To rebuild the trust that leaders need in order to be effective, we need to step out of hearing rooms and into schools, universities, libraries, and even the town square. This collaborative governance requires leaders to do certain things:

• Identify and raise issues that can be resolved only through people working together;

• Create an opportunity and place for people to come together to address issues;

• Use clear, common-sense language to talk about possible solutions without predetermining the outcome;

• Conduct public negotiations that integrate contending interests; and

• Create agreements about what we're all willing to do and under what conditions, and then take action.

These aren't pie-in-the-sky ideas. All this has happened, in places from Montana to Ohio, from Texas to North Carolina. It just doesn't happen enough.

We're talking about agreements that might be hard-fought compromise during which conversations can be heated. They involve give and take. But agreement is not giving in. Agreement is what grown-ups do. Productive agreement means that all sides gain more than they lose.

In Wyoming, we faced seemingly endless unresolved issues when it came to land use - all working at cross-purposes on natural resource issues. My own background [Governor Geringer's] reflects a time when folks would get together to resolve an issue or agree on something by dropping by the house, leaning on the hood of a pickup truck for a chat, or going inside for coffee and a visit around the kitchen table. So, thinking back to my upbringing, I began the "Governor's Kitchen Table" process. Federal and state agency directors and their staffs came together to identify priority issues that needed to be addressed collaboratively.

I began every meeting, not with minutes of the last meeting, but by asking people to describe their backgrounds, what their careers had been like, and what they cared about. Participants discovered they had more in common than in conflict. They took an interest in one another almost immediately. The results of this simple invitation to actually work together, instead of each in their own agency office, were extraordinary.
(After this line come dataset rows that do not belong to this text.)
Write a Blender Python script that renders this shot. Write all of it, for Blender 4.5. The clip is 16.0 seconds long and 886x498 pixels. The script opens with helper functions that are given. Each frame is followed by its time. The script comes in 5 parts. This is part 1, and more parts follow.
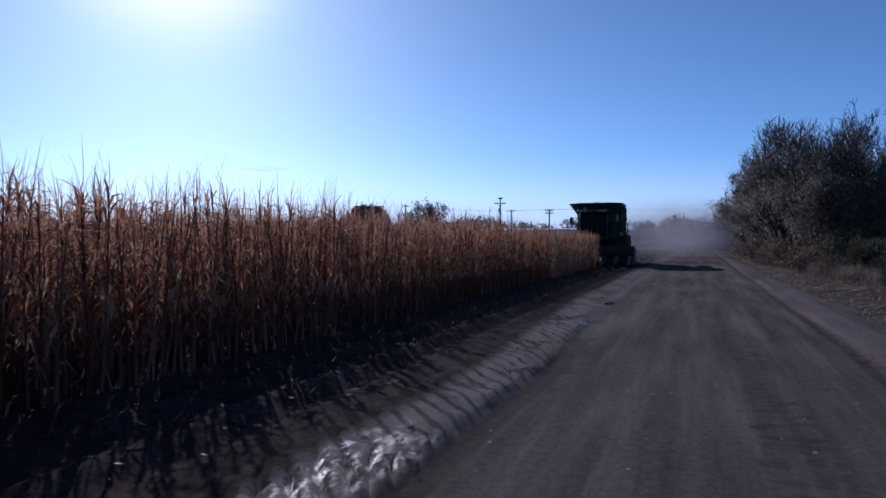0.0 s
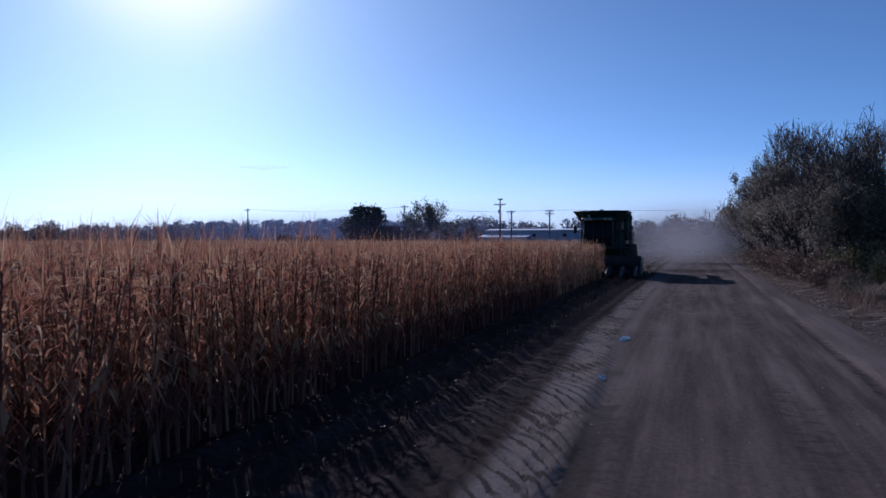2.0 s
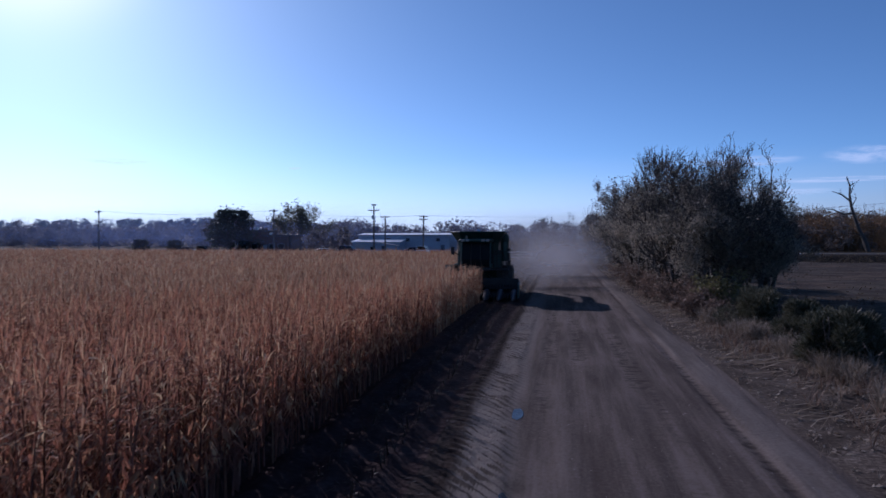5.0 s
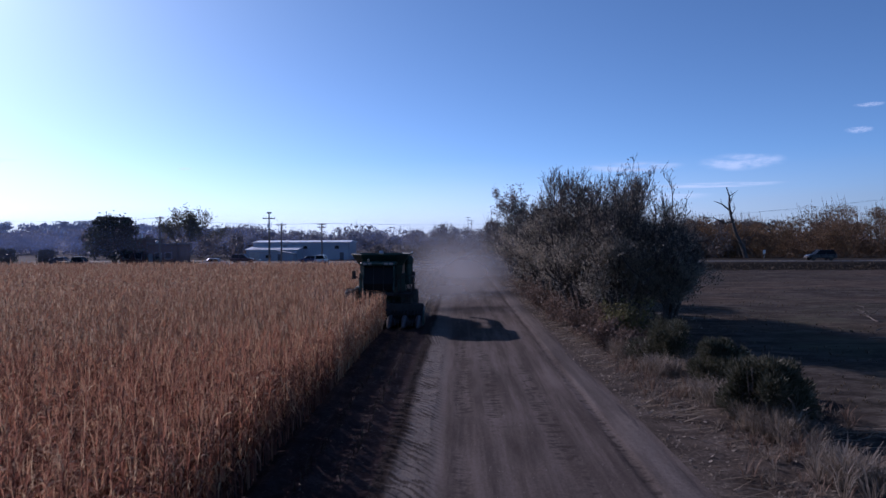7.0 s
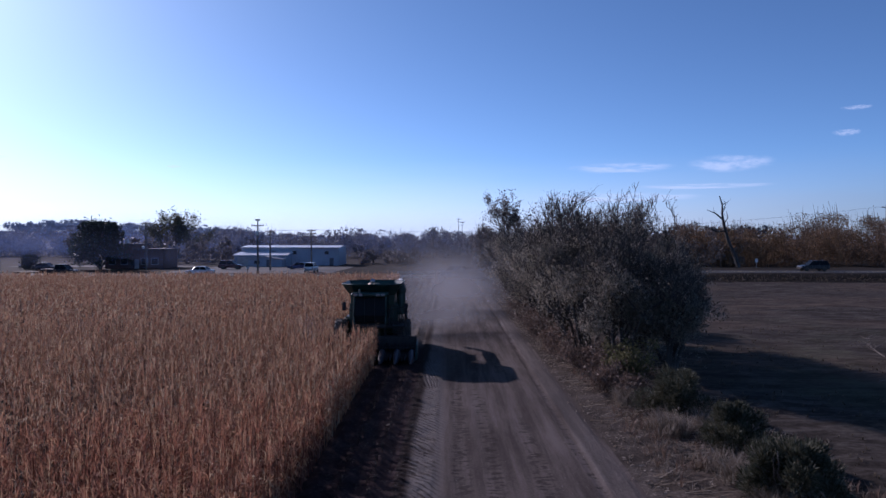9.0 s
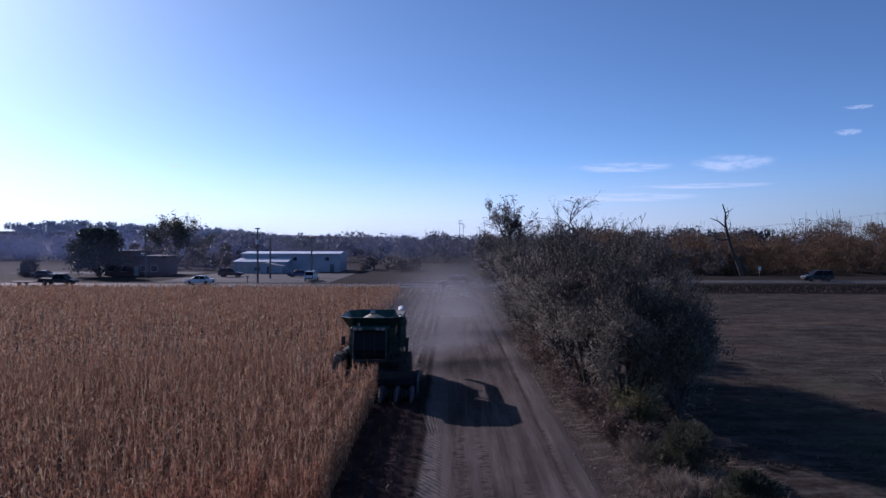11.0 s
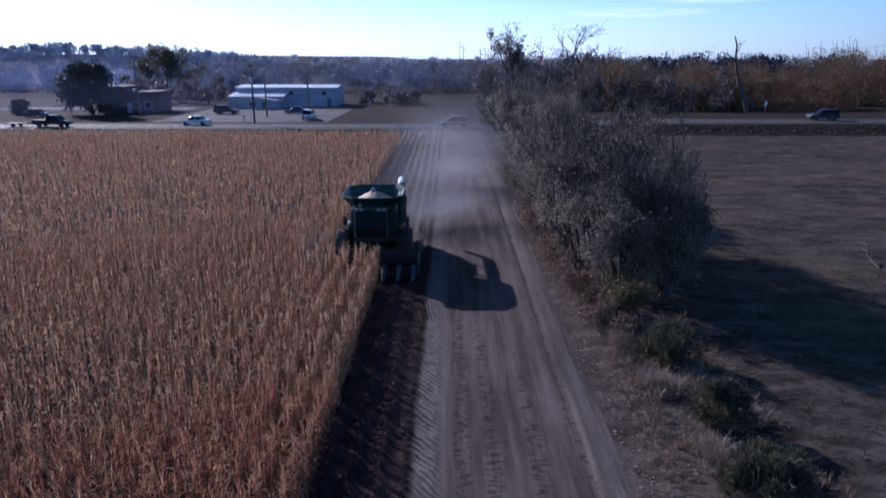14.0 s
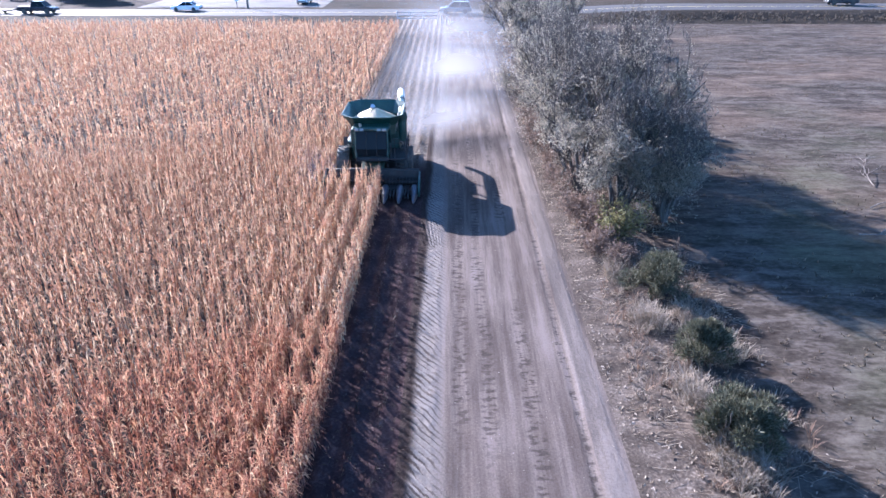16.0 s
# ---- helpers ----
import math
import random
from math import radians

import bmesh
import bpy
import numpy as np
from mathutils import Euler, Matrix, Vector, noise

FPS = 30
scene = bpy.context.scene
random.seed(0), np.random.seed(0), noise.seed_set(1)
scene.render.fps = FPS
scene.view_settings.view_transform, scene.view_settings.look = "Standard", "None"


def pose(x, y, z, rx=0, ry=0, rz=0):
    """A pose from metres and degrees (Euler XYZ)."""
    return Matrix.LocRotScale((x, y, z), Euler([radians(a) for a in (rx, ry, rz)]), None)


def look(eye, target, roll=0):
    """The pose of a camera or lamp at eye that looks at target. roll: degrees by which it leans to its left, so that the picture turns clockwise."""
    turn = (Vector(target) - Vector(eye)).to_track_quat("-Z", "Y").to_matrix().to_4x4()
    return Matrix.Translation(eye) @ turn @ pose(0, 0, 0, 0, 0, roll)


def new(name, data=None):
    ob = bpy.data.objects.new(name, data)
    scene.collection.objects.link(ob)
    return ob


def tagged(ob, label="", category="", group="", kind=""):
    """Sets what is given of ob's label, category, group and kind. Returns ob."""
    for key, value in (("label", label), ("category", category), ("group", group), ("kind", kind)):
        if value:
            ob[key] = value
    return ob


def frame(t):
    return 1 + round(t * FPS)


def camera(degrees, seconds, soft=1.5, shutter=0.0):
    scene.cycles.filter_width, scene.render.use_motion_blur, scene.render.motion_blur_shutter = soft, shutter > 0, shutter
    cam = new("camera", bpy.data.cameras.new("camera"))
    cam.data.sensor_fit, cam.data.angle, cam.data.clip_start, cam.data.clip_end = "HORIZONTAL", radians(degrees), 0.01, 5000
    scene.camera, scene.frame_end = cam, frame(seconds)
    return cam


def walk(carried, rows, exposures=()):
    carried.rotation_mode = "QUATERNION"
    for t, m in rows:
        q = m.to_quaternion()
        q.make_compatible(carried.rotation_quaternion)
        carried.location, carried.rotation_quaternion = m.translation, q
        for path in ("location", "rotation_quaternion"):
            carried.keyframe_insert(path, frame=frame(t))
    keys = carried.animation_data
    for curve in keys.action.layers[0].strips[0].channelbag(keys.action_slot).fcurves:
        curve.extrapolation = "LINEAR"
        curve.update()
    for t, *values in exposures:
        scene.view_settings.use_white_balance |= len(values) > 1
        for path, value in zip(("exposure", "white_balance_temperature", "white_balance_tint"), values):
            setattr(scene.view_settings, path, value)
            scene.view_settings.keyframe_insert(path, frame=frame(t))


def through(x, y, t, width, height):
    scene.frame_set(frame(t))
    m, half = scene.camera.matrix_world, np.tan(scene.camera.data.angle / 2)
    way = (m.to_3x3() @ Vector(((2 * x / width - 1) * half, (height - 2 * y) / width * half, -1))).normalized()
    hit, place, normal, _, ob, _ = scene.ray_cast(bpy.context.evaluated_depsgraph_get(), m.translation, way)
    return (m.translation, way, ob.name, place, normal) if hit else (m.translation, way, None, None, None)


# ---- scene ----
# Local axes: +y runs along the dirt track towards the highway, +x to its right, z up.
cam = camera(66.1, 16.0, soft=1.5, shutter=0.4)
PATH = [
    (0, (0.124, 0.435, 1.516), (-0.575, 2.309, 1.492), -0.0),
    (0.5, (0.004, 0.827, 1.687), (-0.694, 2.701, 1.66), 0.0),
    (1, (-0.172, 1.231, 1.851), (-0.87, 3.106, 1.824), 0.0),
    (1.5, (-0.309, 1.535, 2.023), (-1.006, 3.409, 1.993), -0.0),
    (2, (-0.416, 1.965, 2.211), (-1.113, 3.839, 2.181), -0.1),
    (2.5, (-0.537, 2.288, 2.429), (-1.231, 4.163, 2.4), 0.0),
    (3, (-0.654, 2.673, 2.644), (-1.308, 4.563, 2.614), 0.1),
    (3.5, (-0.738, 2.927, 2.835), (-1.334, 4.836, 2.804), -0.0),
    (4, (-0.84, 3.261, 3.04), (-1.355, 5.193, 3.008), -0.0),
    (4.5, (-0.935, 3.582, 3.238), (-1.373, 5.533, 3.207), 0.0),
    (5, (-1.055, 3.843, 3.496), (-1.394, 5.814, 3.464), -0.0),
    (7.5, (-1.57, 6.227, 4.995), (-1.59, 8.226, 4.97), -0.1),
    (8, (-1.644, 6.538, 5.411), (-1.658, 8.538, 5.385), -0.0),
    (8.5, (-1.686, 6.913, 5.837), (-1.701, 8.912, 5.81), 0.0),
    (9, (-1.735, 7.292, 6.279), (-1.751, 9.291, 6.251), 0.1),
    (9.5, (-1.775, 7.54, 6.711), (-1.791, 9.54, 6.682), 0.1),
    (10, (-1.801, 7.801, 7.16), (-1.818, 9.8, 7.13), 0.1),
    (12.5, (-1.693, 8.348, 9.46), (-1.713, 10.348, 9.425), 0.2),
    (13, (-1.658, 8.351, 10.012), (-1.678, 10.348, 9.905), 0.1),
    (13.5, (-1.716, 8.341, 10.463), (-1.735, 10.317, 10.154), 0.1),
    (14, (-1.775, 8.232, 11.031), (-1.792, 10.157, 10.489), 0.0),
    (14.5, (-1.747, 8.27, 11.48), (-1.765, 10.136, 10.761), -0.0),
    (15, (-1.74, 8.314, 12.073), (-1.759, 10.121, 11.215), -0.1),
    (15.5, (-1.716, 8.335, 12.601), (-1.736, 10.137, 11.735), -0.1),
    (16, (-1.703, 8.346, 13.215), (-1.724, 10.147, 12.345), -0.1),
]
EXPOSURES = [
    (0.0, -0.14, 5330, 32), (5.0, -0.06, 5370, 33), (7.5, 0.14, 5580, 36), (12.6, 0.10, 5600, 37), (13.4, 0.06, 5560, 40), (14.0, 0.65, 5300, 32), (14.5, 1.8, 5350, 28),
    (15.0, 2.55, 5400, 25), (15.5, 2.76, 5400, 25), (16.0, 2.95, 5400, 25),
]
walk(cam, [(t, look(eye, target, roll)) for t, eye, target, roll in PATH], EXPOSURES)

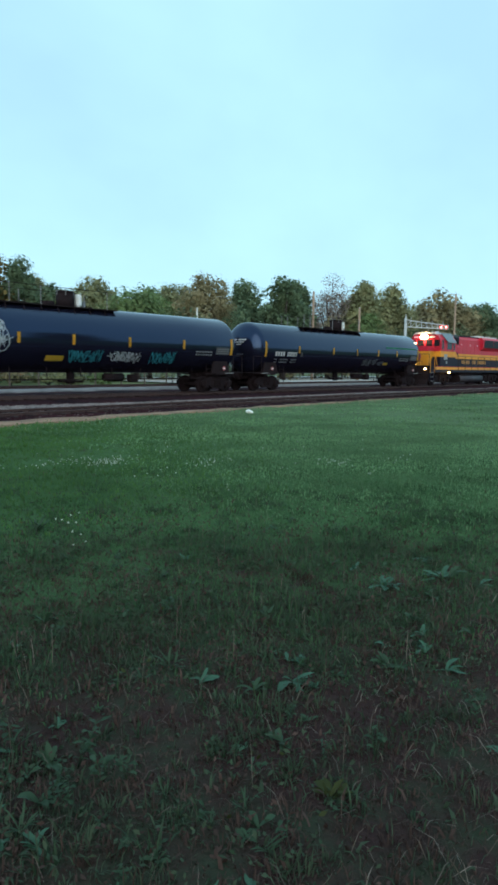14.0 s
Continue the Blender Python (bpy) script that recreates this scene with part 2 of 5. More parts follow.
M = {
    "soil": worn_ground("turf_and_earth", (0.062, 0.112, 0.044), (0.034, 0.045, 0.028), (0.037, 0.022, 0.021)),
    "sand": material("sandy_verge", (0.30, 0.180, 0.112), 0.95, vary=0.45, scale=3, bump=0.6, bump_scale=50, second=(0.20, 0.125, 0.078), mix_scale=1.4),
    "brown_bed": material("rusty_track_bed", (0.040, 0.016, 0.020), 0.95, spec=0.03, vary=0.4, scale=6, bump=1.0, bump_scale=25, second=(0.018, 0.011, 0.015)),
    "grey_bed": material("grey_ballast", (0.23, 0.20, 0.20), 0.95, vary=0.5, scale=9, bump=1.0, bump_scale=22, second=(0.14, 0.122, 0.124), mix_scale=1.5),
    "pale_lot": material("pale_concrete", (0.5, 0.47, 0.44), 0.9, vary=0.12, scale=0.8, bump=0.2),
    "dim_gravel": material("dull_gravel", (0.20, 0.17, 0.165), 0.95, vary=0.3, scale=5, bump=0.6, bump_scale=20, second=(0.13, 0.11, 0.105)),
    "far_land": material("far_meadow", (0.14, 0.15, 0.05), 0.95, vary=0.4, scale=0.4, second=(0.06, 0.09, 0.03), mix_scale=0.15),
    "rail": material("rail_steel", (0.10, 0.06, 0.055), 0.6, metal=0.6, vary=0.3),
    "tie": material("creosoted_timber", (0.030, 0.018, 0.018), 0.9, spec=0.1, vary=0.4, scale=5, bump=0.5, per_object=0.3, stretch=(6, 0.6, 6)),
    "red": material("red_loco_paint", (0.50, 0.014, 0.040), 0.42, spec=0.3, vary=0.12, scale=1.5, coat=0.05, bump=0.05, bump_scale=3, second=(0.44, 0.014, 0.035)),
    "yellow": material("yellow_loco_paint", (0.72, 0.31, 0.02), 0.45, spec=0.3, vary=0.15, scale=2.0, coat=0.05, second=(0.62, 0.25, 0.02)),
    "loco_black": material("black_loco_paint", (0.014, 0.012, 0.024), 0.5, vary=0.3, scale=2.0, spec=0.15, bump=0.05, bump_scale=4),
    "under": material("grimy_running_gear", (0.018, 0.012, 0.014), 0.85, spec=0.1, vary=0.5, scale=6, bump=0.4),
    "fuel": material("fuel_tank_grey", (0.038, 0.033, 0.042), 0.6, vary=0.3, scale=2),
    "roof": material("silver_cab_roof", (0.42, 0.43, 0.44), 0.5, metal=0.2, vary=0.15, scale=2),
    "shade": material("grey_sun_visor", (0.19, 0.22, 0.24), 0.5, metal=0.3, vary=0.15),
    "grille": material("radiator_mesh", (0.012, 0.012, 0.014), 0.7, vary=0.3, scale=30),
    "window": material("dark_cab_glass", (0.012, 0.013, 0.016), 0.12, vary=0.1, spec=0.35),
    "tank_blue": material("glossy_black_tank_paint", (0.008, 0.008, 0.017), 0.15, vary=0.35, scale=1.2, spec=0.75, gloss_tint=(0.36, 0.55, 1.0), bump=0.04, bump_scale=2, stretch=(0.4, 1, 2)),
    "tank_dull": material("dusty_black_tank_paint", (0.024, 0.015, 0.026), 0.40, vary=0.35, scale=1.2, coat=0.0, spec=0.25, gloss_tint=(0.8, 0.78, 1.0), bump=0.05, bump_scale=2, stretch=(0.4, 1, 2)),
    "reflector": material("yellow_reflective_tape", (0.80, 0.42, 0.03), 0.4, vary=0.1),
    "plate": material("yellow_panel", (0.72, 0.48, 0.05), 0.5, vary=0.15, scale=6),
    "white": material("white_stencil_paint", (0.78, 0.78, 0.78), 0.6, vary=0.12, scale=5),
    "pale": material("pale_stencil_paint", (0.5, 0.5, 0.5), 0.6, vary=0.2, scale=6),
    "gold": material("dull_gold_paint", (0.42, 0.20, 0.04), 0.5, vary=0.15, scale=3),
    "faded": material("faded_stencil_paint", (0.30, 0.30, 0.31), 0.7, vary=0.3, scale=8),
    "spray_teal": material("teal_spray_paint", (0.03, 0.16, 0.20), 0.6, vary=0.25, scale=6),
    "spray_grey": material("pale_spray_paint", (0.30, 0.32, 0.34), 0.6, vary=0.3, scale=6),
    "spray_dim": material("dim_spray_paint", (0.10, 0.105, 0.12), 0.6, vary=0.4, scale=6),
    "pink": material("pinkish_label", (0.55, 0.40, 0.42), 0.6, vary=0.2, scale=9),
    "green_mark": material("green_spray_paint", (0.03, 0.22, 0.08), 0.6, vary=0.2),
    "red_mark": material("red_placard", (0.34, 0.07, 0.08), 0.5, vary=0.1),
    "handrail": material("handrail_steel", (0.03, 0.022, 0.016), 0.6, vary=0.2),
    "lamp": material("headlight_glow", (1.0, 0.60, 0.26), 0.3, glow=200.0),
    "small_lamp": material("step_light_glow", (1.0, 0.52, 0.14), 0.3, glow=60.0),
    "red_lamp": material("crossing_red_glow", (1.0, 0.06, 0.05), 0.3, glow=20.0),
    "mast": material("dull_grey_mast_steel", (0.16, 0.16, 0.17), 0.6, vary=0.15),
    "galv": material("galvanised_steel", (0.52, 0.53, 0.54), 0.5, metal=0.3, vary=0.15),
    "pole_wood": material("weathered_pole", (0.30, 0.21, 0.15), 0.9, vary=0.3, scale=3, bump=0.4, stretch=(4, 4, 0.3)),
    "bark": material("dark_bark", (0.045, 0.035, 0.03), 0.95, vary=0.4, scale=4, bump=0.8, bump_scale=12, stretch=(3, 3, 0.5)),
    "stone": material("pale_gravel", (0.095, 0.084, 0.076), 0.9, vary=0.4, scale=40, bump=0.6, bump_scale=90, per_object=0.6),
    "white_bag": material("crumpled_white_plastic", (0.8, 0.8, 0.78), 0.5, vary=0.08),
    "post_wood": material("grey_fence_post", (0.11, 0.09, 0.075), 0.9, vary=0.3, scale=4, bump=0.3),
    "wire": material("fence_wire", (0.2, 0.19, 0.18), 0.6, metal=0.6, vary=0.1),
    "wall_pale": material("pale_wall", (0.5, 0.46, 0.40), 0.9, vary=0.12, scale=1),
}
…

Just two examples: We were able to resolve a number of forest health issues and agreed on road improvements to and inside Yellowstone Park. Any one of these, by itself would be a significant achievement.

Other leaders, too, are beginning to call people together to work out difficult issues. But, given the nature of the new, complex problems we face, these efforts must snowball.

Leaders across America, will we rise to this challenge or will we lower our sights? If you agree that it's time to get to work, we'll meet you at the table.

James E. Geringer, a Republican, was governor of Wyoming from 1995 through 2003. John Kitzhaber, a Democrat, was governor of Oregon from 1995 through 2002. They cochair the Policy Consensus Initiative and the National Policy Consensus Center.